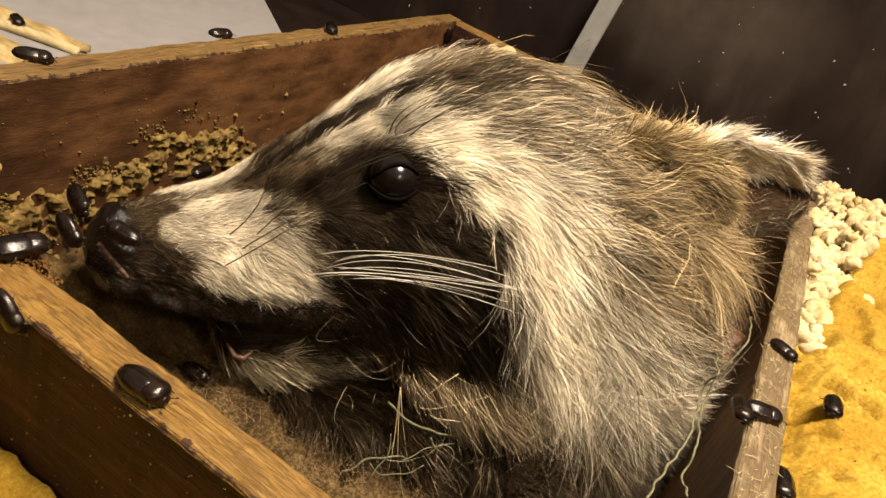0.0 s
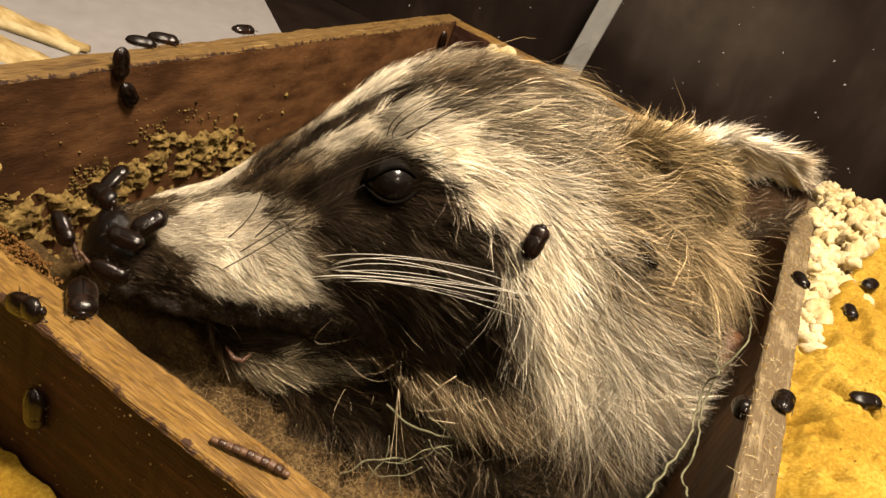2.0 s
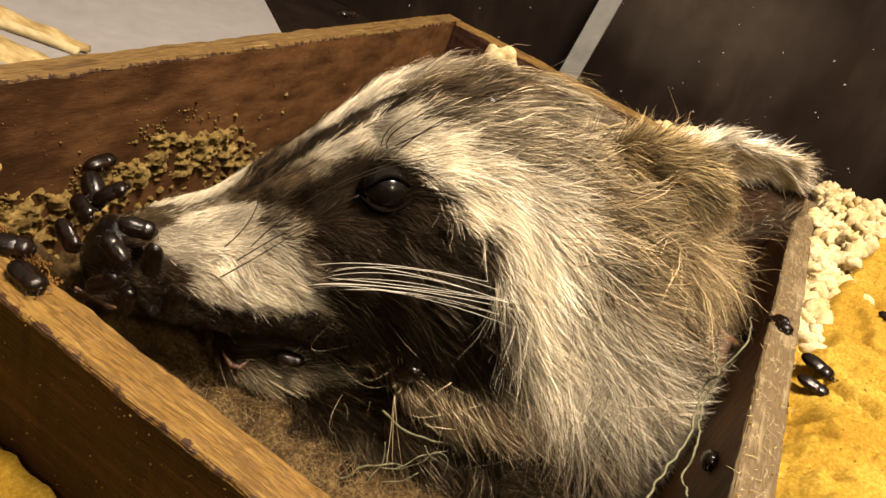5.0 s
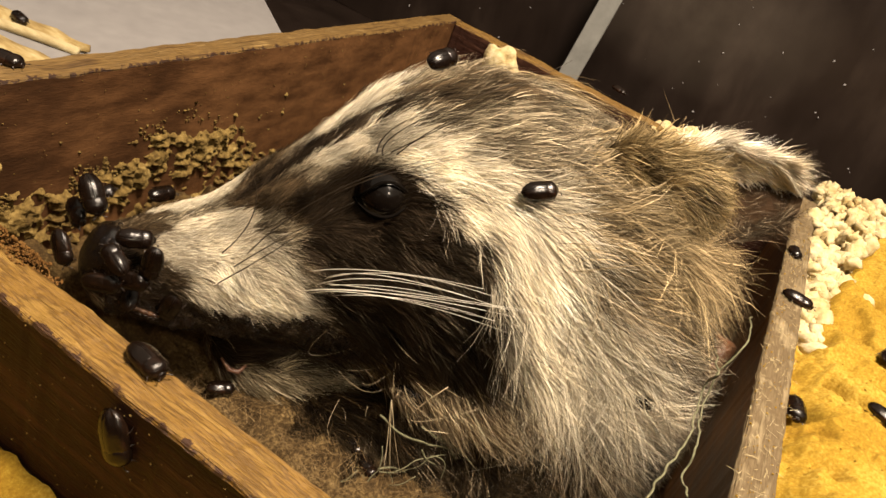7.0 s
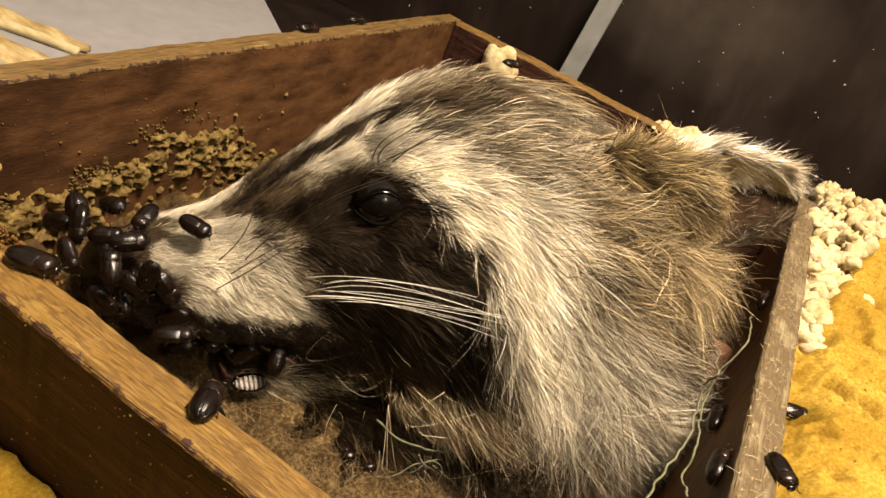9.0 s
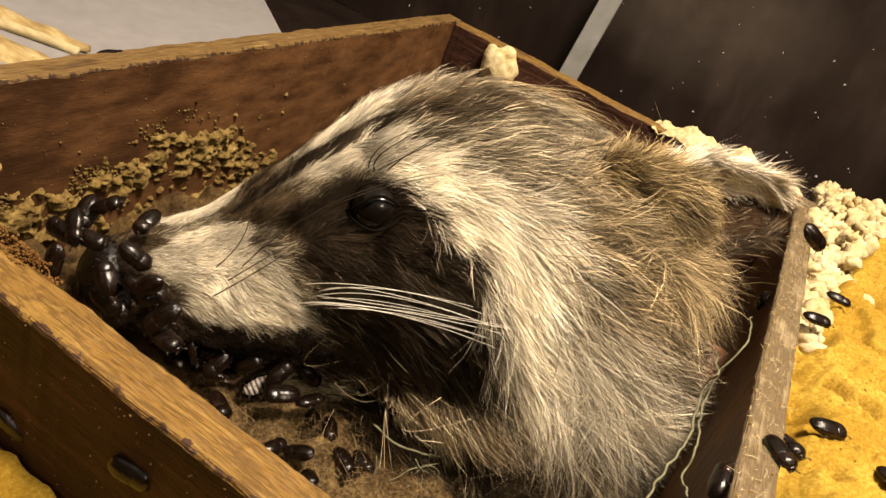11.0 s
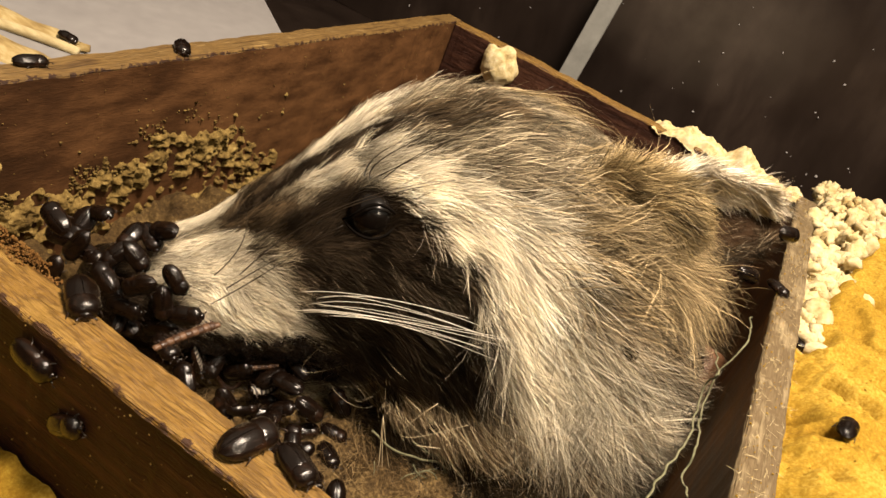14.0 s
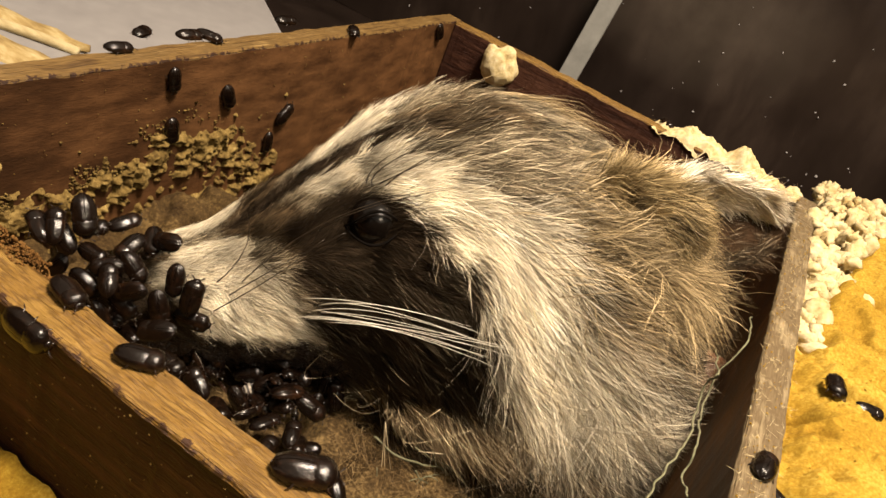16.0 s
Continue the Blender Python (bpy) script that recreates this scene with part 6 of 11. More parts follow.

**What is required**. Skipping the pictures, transcribe each line above exactly as it appears.

**Completed exercise**.
0.0 s
2.0 s
5.0 s
7.0 s
9.0 s
11.0 s
14.0 s
16.0 s
Continue the Blender Python (bpy) script that recreates this scene with part 6 of 11. More parts follow.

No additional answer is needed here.